Он смягчился, ещё больше затих, пообедали мирно, а после обеда, уже как обязанность, как расписание, он направился было к «Короне» все газеты до последней литеры прочитать, без чего не умел ни жить, ни писать, но по дороге встретился всё такой же мрачный неповоротливый Огарёв, подал обе руки, бессильные, слабые, и негромко спросил:
— Вы были вчера на Конгрессе[59]?
— Нет, помилуйте, я ведь не член.
— Что ж из того, пропускают решительно всех, входная плата двадцать пять су.
— Тогда непременно пойду.
— Вот и отлично. Литератору всё надобно знать, решительно всё, хотя вы, разумеется, несогласны и прочее. Я тоже туда.
И зашагал с таким видом уверенности, что он идёт с ним, что невозможно было не отправиться следом.
Огарёв, не взглянув на него, спокойно рассказывал:
— На Конгрессе каждая национальность имеет своего вице-президента и секретаря.
— Стало быть, начали с того, что все разделились.
— Полно-ка вам, это из одного уважения к каждой национальности. Меня выбрали вице-президентом от русских, а Вырубова, вы незнакомы, выбрали секретарём. Меня Бакунин уговорил Долгорукову в пику, который, должно быть, бесится, что остался совсем в стороне. С этим Вырубовым я даже очень сошёлся, увидя, что религиозного вопроса затронуть будет нельзя, от участия отказался. Вчера говорил Гарибальди, ну, разумеется, братство народов, мирное разрешение всех международных конфликтов, республика и демократия, низложение папства, общие, в общем, места, так что многие настроены против него. Сегодня Бакунина речь, вот погодите. Увидите многих героев Сорок восьмого[60], одно это стоит того, чтобы пойти. Тысяч до шести наберётся народу.

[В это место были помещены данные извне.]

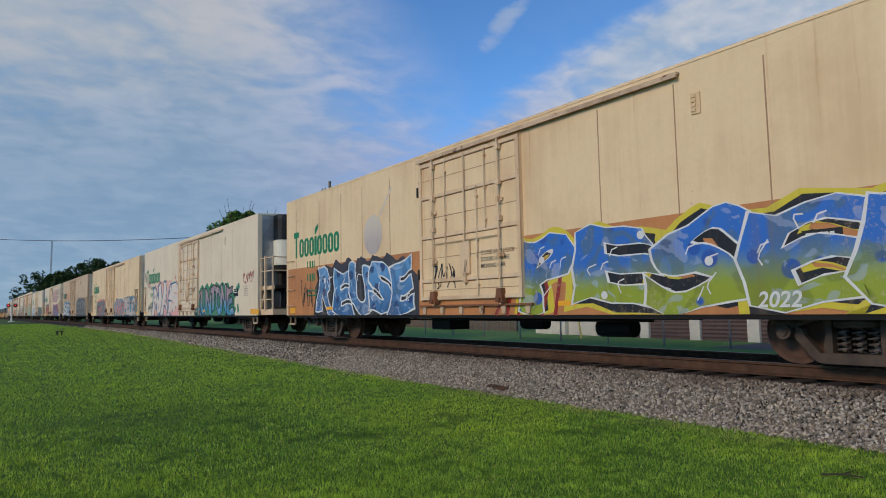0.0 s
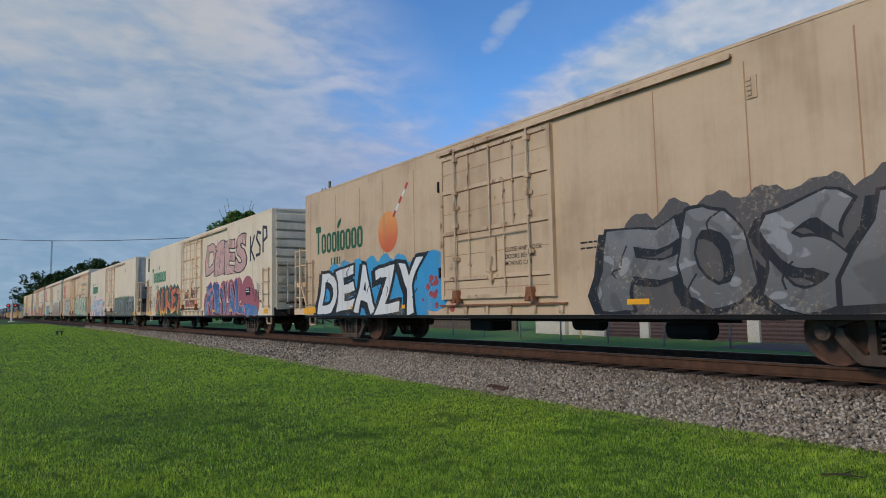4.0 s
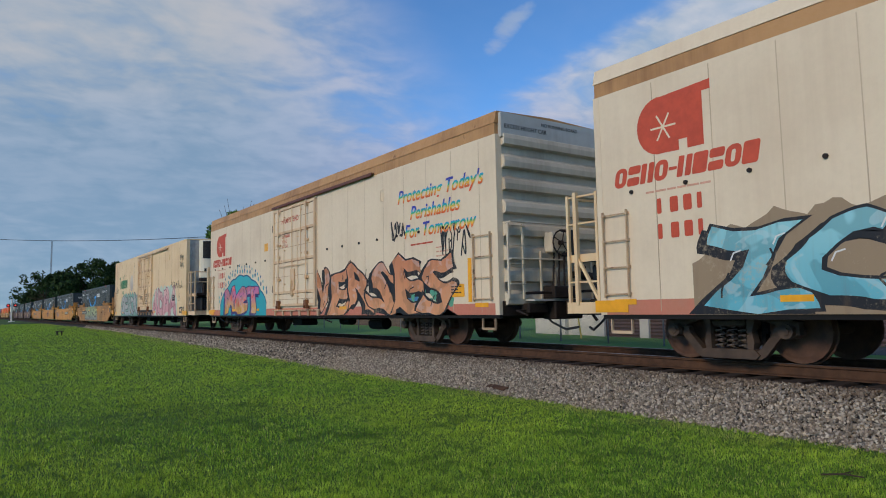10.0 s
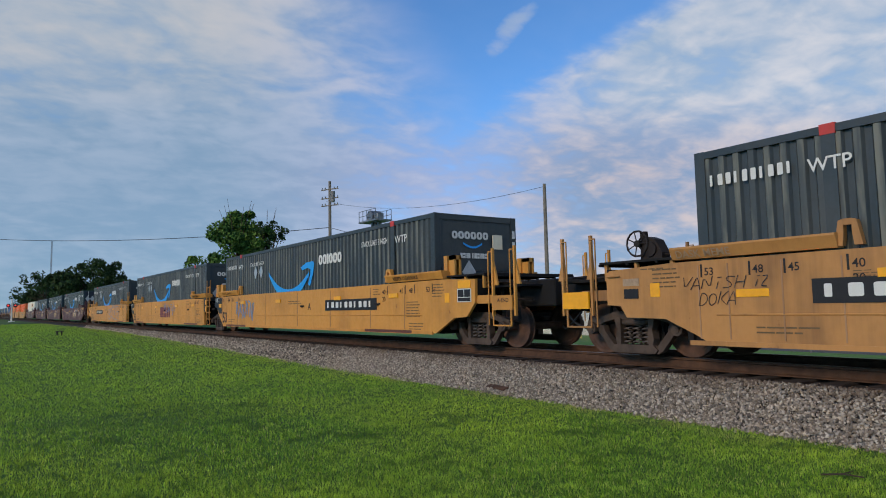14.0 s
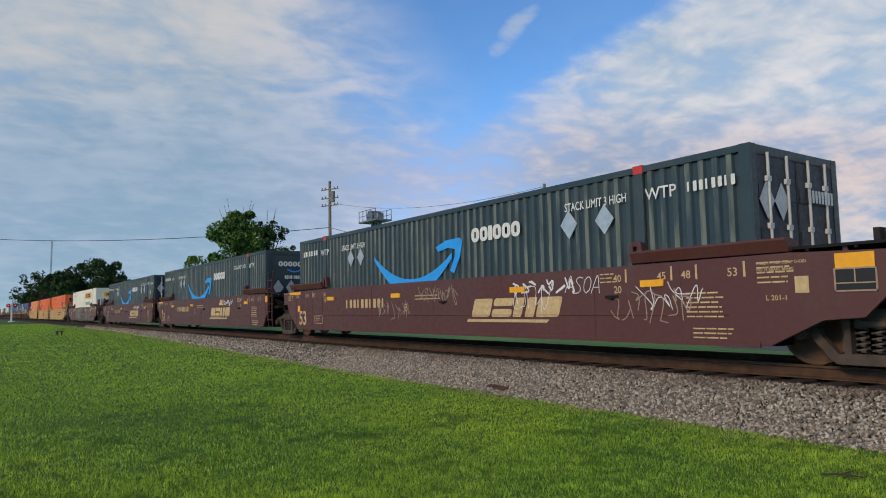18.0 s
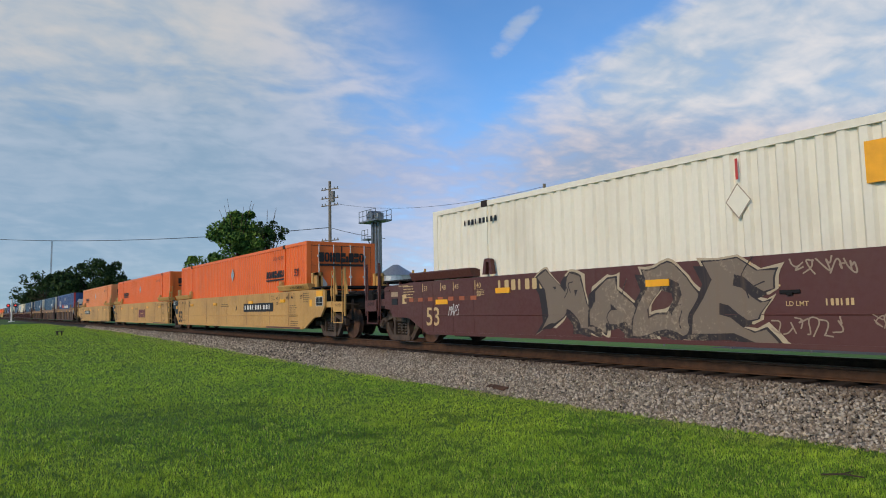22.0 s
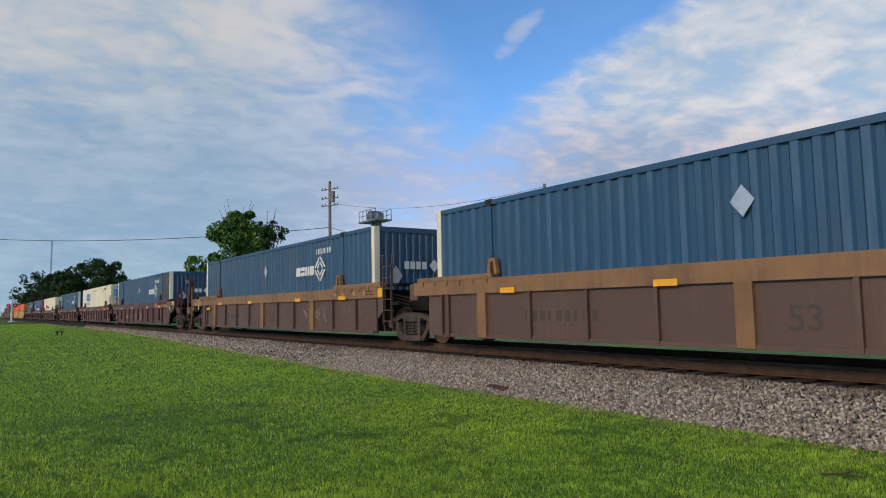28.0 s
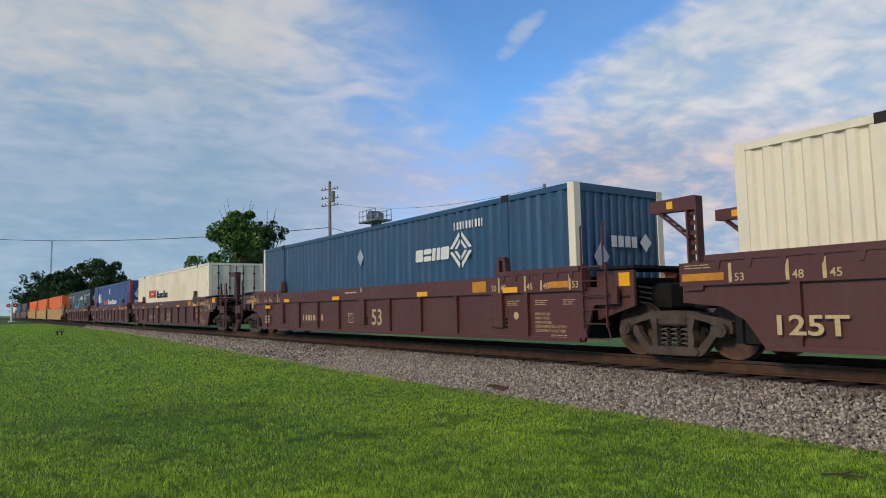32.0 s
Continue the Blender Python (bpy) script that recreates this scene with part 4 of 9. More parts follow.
def platform(parent, x, out, paint_mat, cooler="black", ln=1.36):
    """Open end platform with railings and, over it, the cooling unit on the end wall."""
    b = bmesh.new()
    box(b, x, x + ln * out, -1.52, 1.52, 0.74, 0.94)
    part("platform_sill", b, paint_mat, parent)
    part("platform_reflector", box(bmesh.new(), x - 0.55 * out, x + 0.15 * out, -1.612, -1.60, 0.76, 0.96), REFLECT, parent, "yellow reflector plate")
    part("platform_deck", box(bmesh.new(), x, x + ln * out, -1.45, 1.45, 1.70, 1.80), GRIMY, parent, "steel deck under the cooling unit")
    part("deck_edge", box(bmesh.new(), x, x + (ln + 0.01) * out, -1.475, -1.455, 1.66, 1.80), paint_mat, parent)
    e = x + (ln - 0.07) * out

    def rail_bar(a, c, w=0.045):
        part("railing_bar", bar(bmesh.new(), a, c, w, w), paint_mat, parent)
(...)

Они подошли к большому зданию Избирательного дворца на Новой площади, серое, высокое, с гербами кантона. Шум стоял страшный, какой-то оратор высился на трибуне и от этого шума не мог говорить. Наконец народ успокоился. Оратор заговорил, может быть, громко, о чём заключить можно было по широко раскрытому рту, однако в дальних рядах нельзя было разобрать почти ничего, долетали разрозненные слова и отдельные фразы о том, что необходима свобода и что правительствам стыдно должно воевать. Каждое слово сопровождалось громом рукоплесканий. Огромный зал весь дрожал.
Фёдор Михайлович со своим сосредоточенным видом придвинулся ближе и сел на скамью. Прежде всё это он знал единственно только по книгам и видел ещё в первый раз наяву, и душа его ждала чего-то, и стучал тревожный вопрос: каковы-то они? Оратор покинул трибуну.